Thinking at scale is absolutely necessary and so is thinking long term.
Personally I can't see a 60k vehicle contract. I do see a continuous contract that spells out our needs but see that spread between manufacturers.
Let GM or Ford or whoever, provide their basic 550 chassis in whatever form it comes off their standard production line that year in the same way that they provide chassis to recreational vehicle manufacturers:
Basically have it come with the heaviest suspension, wheels, accessory power supply and engine they make. That makes it cheap and ensures that new automotive improvements come with it over time. That should also come with a stock of parts and the statutory guarantee that chassis parts are produced for ten years as a minimum. If possible tie the manufacturer to turning out x copies per year indefinitely until there is a replacement base chassis agreed to.
The chassis is then handed over to one or two secondary manufacturer who are responsible for building the various SEVs to complete the required vehicles from unarmoured ISV-like, armoured senator-like or armoured and unarmoured logistic-type required.
The secondary manufacturers remain responsible for continuously adapting their SEV kits to conform to chassis changes which might come along from time-to-time.
Yes, that means that from time to time there will be changes to the chassis which means that you start running A1E1; A1E2 versions of vehicles arriving in the fleet which might need grouping them but that's just the way it is. The most logical grouping is a hand-me-down structure from RegF operationally deployed to RegF back home to ResF thus ensuring that the OPFOR has the most current easy to maintain version and the ResF gets the older vehs capable of low usage training but still mobilization capable.
Chassis manufacturers generally don't get fancy with changes very often - engines maybe, wheels, shocks etc are mostly generic. Considering the high level of sophistication of databases these days the ability to supply the right part for the right vehicle is very high. Parts and maintenance data undoubtedly comes directly from the manufacturer. Usage rates for parts should come automatically to the system and logistics systems ought to be able to predict and stock parts well beyond the 10 year limit and, if necessary where an essential OEM part is no longer manufactured, generate an ersatz part.

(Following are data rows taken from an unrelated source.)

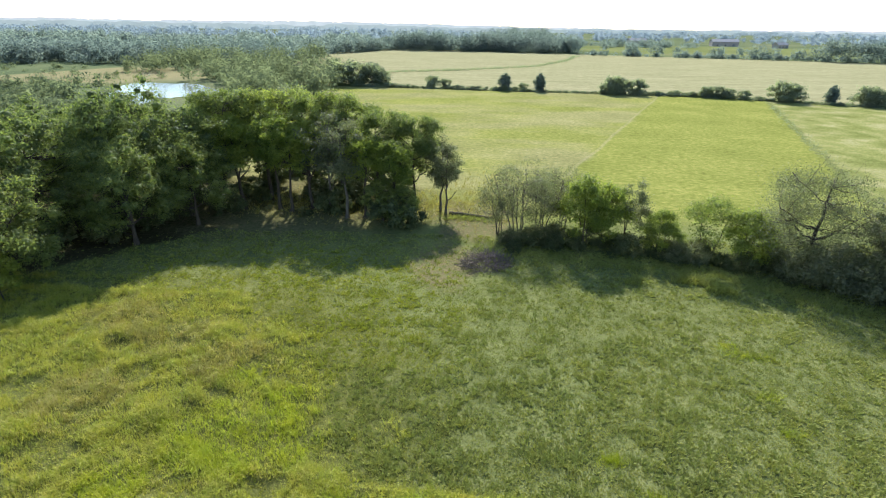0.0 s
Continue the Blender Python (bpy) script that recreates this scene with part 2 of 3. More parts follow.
# ---- ground: one sheet to the horizon ----
def ground_material():
    n = Nodes("ground_cover")
    big, mid, fine, grain = n.noise(0.035, 4), n.noise(0.3, 5), n.noise(2.2, 5, 0.65), n.noise(14.0, 4, 0.7)
    f = n.math("ADD", n.math("MULTIPLY", mid, 0.5), n.math("MULTIPLY", fine, 0.5))
    pasture = n.ramp(f, (0.32, (0.06, 0.072, 0.026)), (0.5, (0.104, 0.118, 0.042)), (0.7, (0.152, 0.158, 0.064)))
    hay = n.noise(0.9, 8, 0.72, (0.8, 1.0, 1.0), 8)
    hayf = n.math("ADD", n.math("MULTIPLY", hay, 0.75), n.math("MULTIPLY", n.noise(0.07, 4), 0.25))
    hay_left = n.ramp(hayf, (0.36, (0.13, 0.13, 0.05)), (0.5, (0.18, 0.174, 0.072)), (0.64, (0.228, 0.214, 0.1)))
    hay_right = n.ramp(hayf, (0.38, (0.112, 0.126, 0.03)), (0.5, (0.15, 0.162, 0.04)), (0.62, (0.205, 0.2, 0.06)))
    hay_left = n.mix(n.math("MULTIPLY", n.span(n.noise(0.05, 4, 0.6, (0.4, 1, 1), 8), 0.38, 0.62), 0.9), hay_left, hay_right)
    rough_right = n.ramp(n.math("ADD", n.math("MULTIPLY", n.noise(0.12, 5), 0.6), n.math("MULTIPLY", fine, 0.4)),
                         (0.38, (0.1, 0.118, 0.034)), (0.5, (0.158, 0.165, 0.055)), (0.62, (0.235, 0.222, 0.11)))
    rows = n.noise(0.3, 5, 0.6, (0.08, 1.0, 1.0), 8)
    crop = n.ramp(n.math("ADD", n.math("MULTIPLY", rows, 0.55), n.math("MULTIPLY", mid, 0.45)),
                  (0.38, (0.16, 0.152, 0.082)), (0.5, (0.198, 0.191, 0.103)), (0.62, (0.25, 0.23, 0.132)))
    far = n.ramp(n.noise(0.012, 5), (0.35, (0.06, 0.08, 0.042)), (0.5, (0.09, 0.11, 0.055)), (0.68, (0.14, 0.14, 0.08)))
    # fields, from the pasture outwards
    behind = n.span(n.math("ADD", n.y, n.math("MULTIPLY", mid, 6.0)), 70.0, 80.0)
    meadow = n.mix(n.span(n.side(*TRACK, n.noise(0.09, 5, 0.65), 7.0), -1.6, 1.6), hay_right, hay_left)
    meadow = n.mix(n.span(n.side(*DITCH, mid, 6.0), -1.0, 1.0), rough_right, meadow)
    off_track = n.math("ABSOLUTE", n.side(*TRACK, n.noise(0.035, 2), 3.0))
    track = n.math("MULTIPLY", n.math("SUBTRACT", 1.0, n.span(off_track, 0.15, 0.6)), n.span(n.y, 84.0, 96.0))
    meadow = n.mix(n.math("MULTIPLY", track, 0.32), meadow, n.ramp(fine, (0.3, (0.2, 0.18, 0.1)), (0.7, (0.28, 0.25, 0.16))))
    off_ditch = n.math("ABSOLUTE", n.side(*DITCH, mid, 5.0))
    meadow = n.mix(n.math("MULTIPLY", n.math("SUBTRACT", 1.0, n.span(off_ditch, 0.3, 1.5)), n.span(fine, 0.38, 0.56)), meadow, (0.095, 0.11, 0.044))
    speckle = n.ramp(n.math("ADD", n.math("MULTIPLY", n.noise(1.3, 5, 0.7), 0.8), n.math("MULTIPLY", big, 0.2)), (0.36, (0.7, 0.72, 0.7)), (0.5, (1.0, 1.0, 1.0)), (0.64, (1.28, 1.25, 1.3)))
    meadow = n.mix(0.8, meadow, n.mix(1.0, meadow, speckle, "MULTIPLY"))
    crop = n.mix(0.6, crop, n.mix(1.0, crop, speckle, "MULTIPLY"))
    col = n.mix(behind, pasture, meadow)
    past_hedge = n.math("MAXIMUM", n.side(*HEDGE_A), n.side(*HEDGE_B))
    col = n.mix(n.span(past_hedge, -1.0, 1.5), col, crop)
    river_side = n.side((-70.0, 240.0), (-144.0, 476.0), big, 14.0)
    col = n.mix(n.math("MULTIPLY", n.span(river_side, 0.0, 6.0), n.span(n.y, 120.0, 140.0)), col, far)
    tan = n.ramp(fine, (0.35, (0.16, 0.14, 0.07)), (0.65, (0.23, 0.2, 0.11)))
    col = n.mix(n.math("MULTIPLY", n.blob(-195.0, 285.0, 66.0, 52.0, big, 0.5), 0.8), col, tan)
    beyond = n.side((-144.0, 500.0), (-84.0, 660.0))
    beyond = n.math("MAXIMUM", beyond, n.side((-84.0, 660.0), (351.0, 486.0)))
    col = n.mix(n.span(beyond, 0.0, 8.0), col, far)
    col = n.mix(n.math("MULTIPLY", n.blob(330.0, 730.0, 230.0, 190.0, big, 0.4), n.math("MULTIPLY", n.span(beyond, 0.0, 8.0), 0.4)), col, hay_right)
    # trodden, dry earth in the gap of the tree line, and leaf litter under the wood
    dry = n.ramp(n.math("ADD", n.math("MULTIPLY", fine, 0.6), n.math("MULTIPLY", grain, 0.4)), (0.35, (0.06, 0.055, 0.024)), (0.5, (0.115, 0.098, 0.05)), (0.65, (0.18, 0.15, 0.085)))
    gap = n.math("MAXIMUM", n.blob(-1.5, 56.0, 4.5, 7.0, mid), n.blob(2.0, 72.0, 6.0, 9.0, mid))
    col = n.mix(n.math("MULTIPLY", gap, n.span(fine, 0.38, 0.55)), col, dry)
    litter = n.ramp(fine, (0.35, (0.05, 0.055, 0.02)), (0.65, (0.13, 0.11, 0.06)))
    # leaf mould, coloured nearly black to add the shade under the crowns
    shaded_mould = n.ramp(fine, (0.35, (0.022, 0.02, 0.011)), (0.65, (0.06, 0.05, 0.028)))
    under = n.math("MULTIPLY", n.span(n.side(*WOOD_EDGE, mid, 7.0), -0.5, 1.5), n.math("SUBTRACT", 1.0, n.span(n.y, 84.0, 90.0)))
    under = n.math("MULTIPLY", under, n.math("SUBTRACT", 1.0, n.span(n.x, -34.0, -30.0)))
    col = n.mix(n.math("MULTIPLY", under, 0.9), col, shaded_mould)
    col = n.mix(n.math("MULTIPLY", n.blob(-30.0, 78.0, 28.0, 17.0, mid, 0.4), 0.8), col, litter)
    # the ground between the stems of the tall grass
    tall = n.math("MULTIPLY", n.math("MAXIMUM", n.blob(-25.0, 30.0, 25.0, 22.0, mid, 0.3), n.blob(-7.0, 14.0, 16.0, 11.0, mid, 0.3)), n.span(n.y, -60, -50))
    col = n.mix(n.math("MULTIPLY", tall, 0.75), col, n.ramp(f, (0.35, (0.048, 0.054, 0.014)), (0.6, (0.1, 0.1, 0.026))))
    relief = n.math("ADD", n.math("MULTIPLY", fine, 0.7), n.math("MULTIPLY", grain, 0.3))
    return n.done(n.surface(col, 0.95, normal=n.bump(relief, 0.55, 0.35), spec=0.0))


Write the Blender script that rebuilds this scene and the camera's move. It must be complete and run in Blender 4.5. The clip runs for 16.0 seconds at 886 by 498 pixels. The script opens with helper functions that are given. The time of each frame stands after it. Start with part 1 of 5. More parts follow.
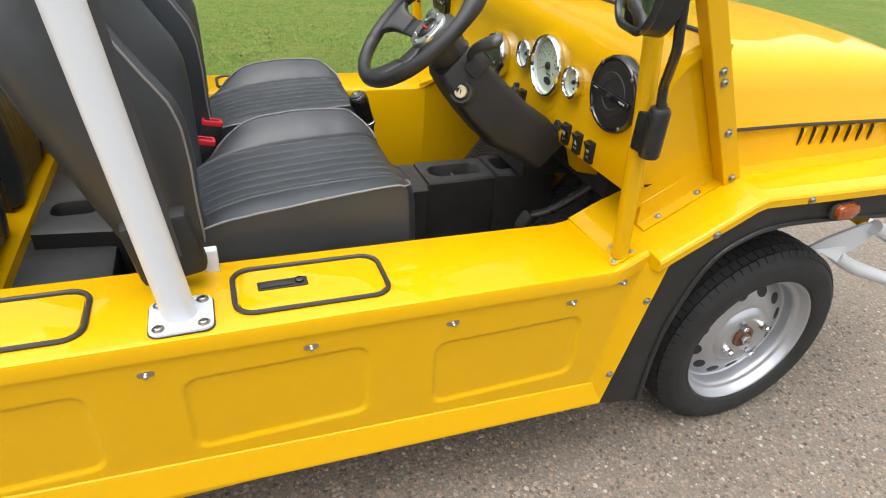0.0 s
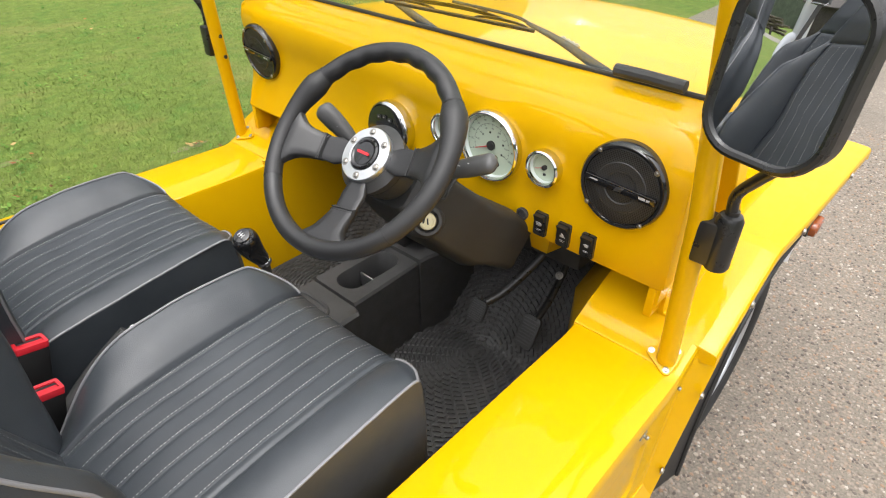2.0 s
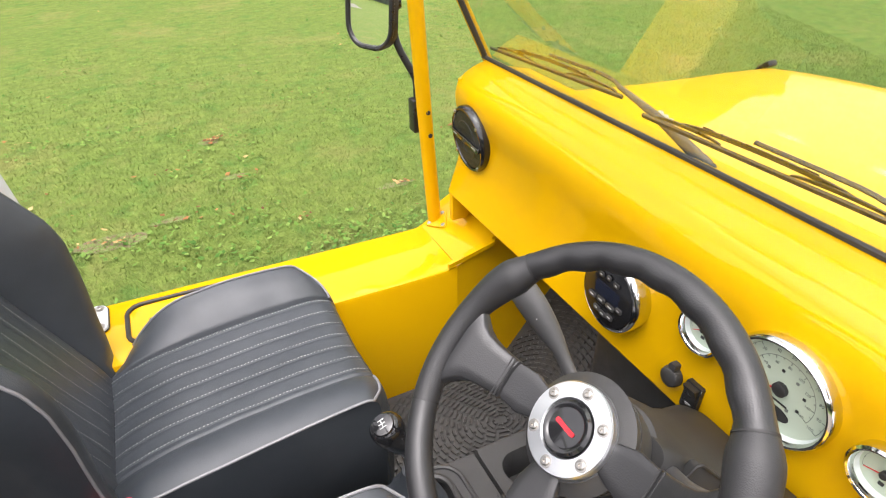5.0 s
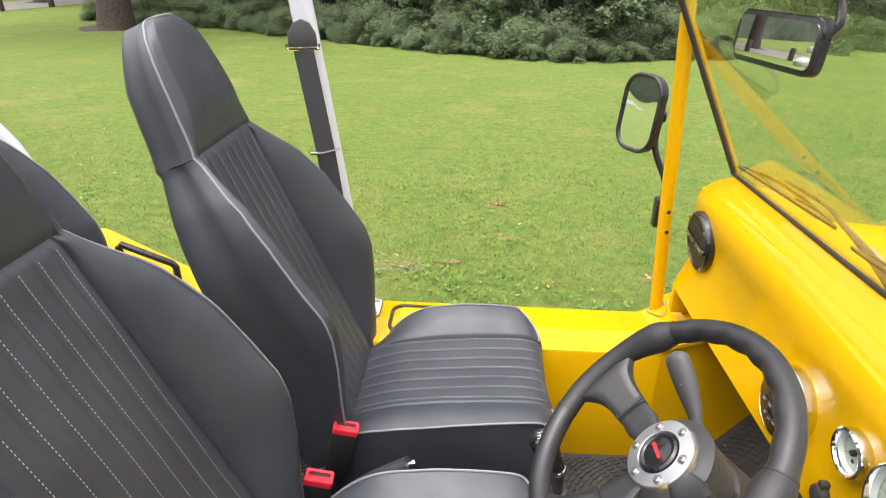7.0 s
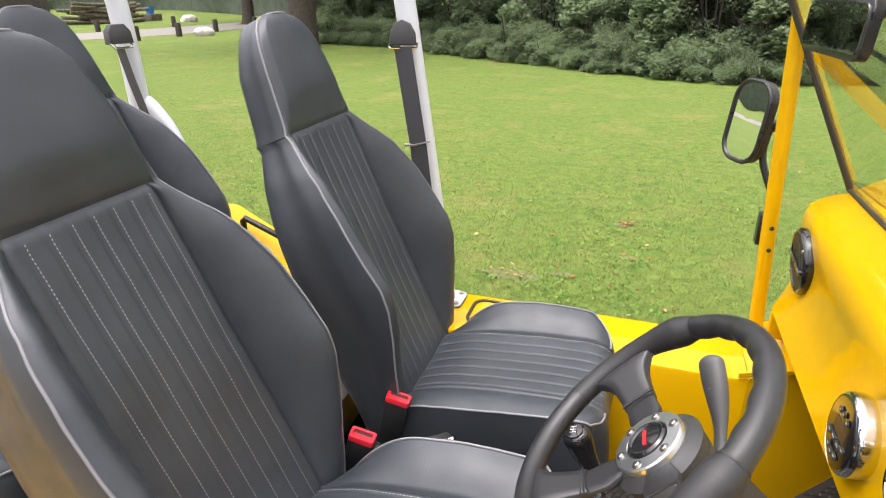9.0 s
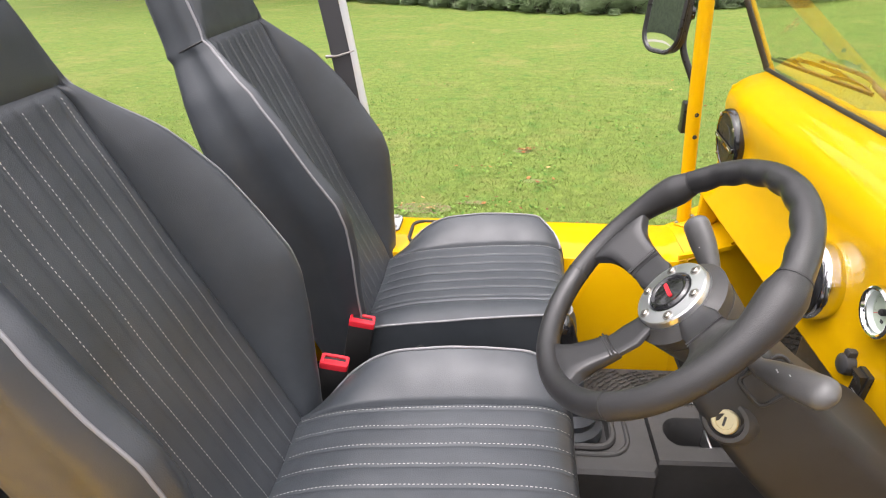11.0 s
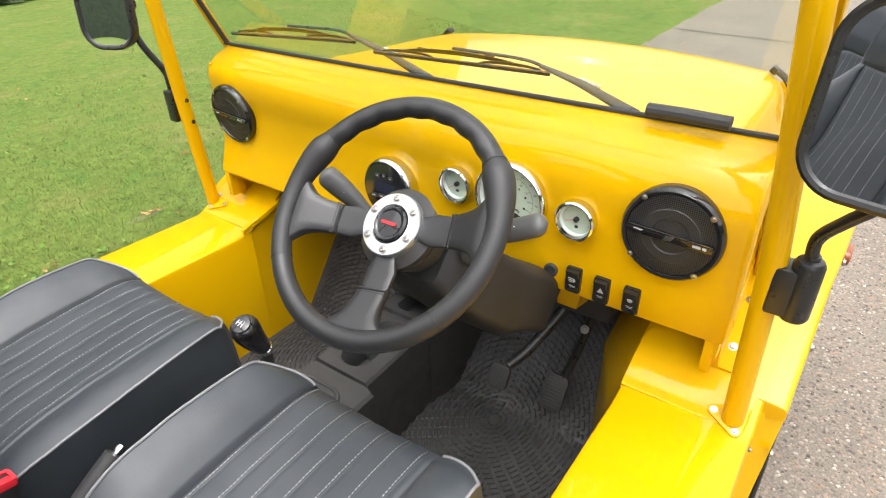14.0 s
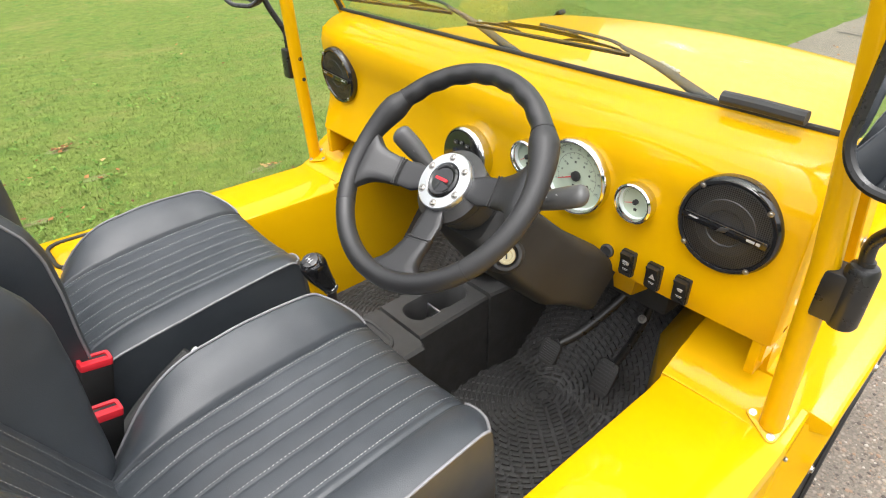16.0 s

SEV kits are simple so long as the kit manufacturer is required to design its SEV kit to be capable of modifying the mounting as the OEM chassis changes over time without the need to change the basic SEV module itself. This also allows for module modifications as downstream needs change. This demands some rigour within the customer base to not demand constant SEV mods but again, mod suggestions can be held and grouped until a new "E2" model is introduced and a decision is made to upgrade existing E1 models to E2 standards. The US army runs numerous different models concurrently.
IMHO, the best structure is to have one chassis OEM (a large-scale national commercial manufacturer) and one SEV OEM (a moderate-scale single customer manufacturer) in order to simplify the basic supply system. If more than one is desired it should be based on SEVs - say one SEV manufacturer for armoured kits and another for unarmoured ones. And of course a modular RWS manufacturer for the weapon kits added to some SEVs.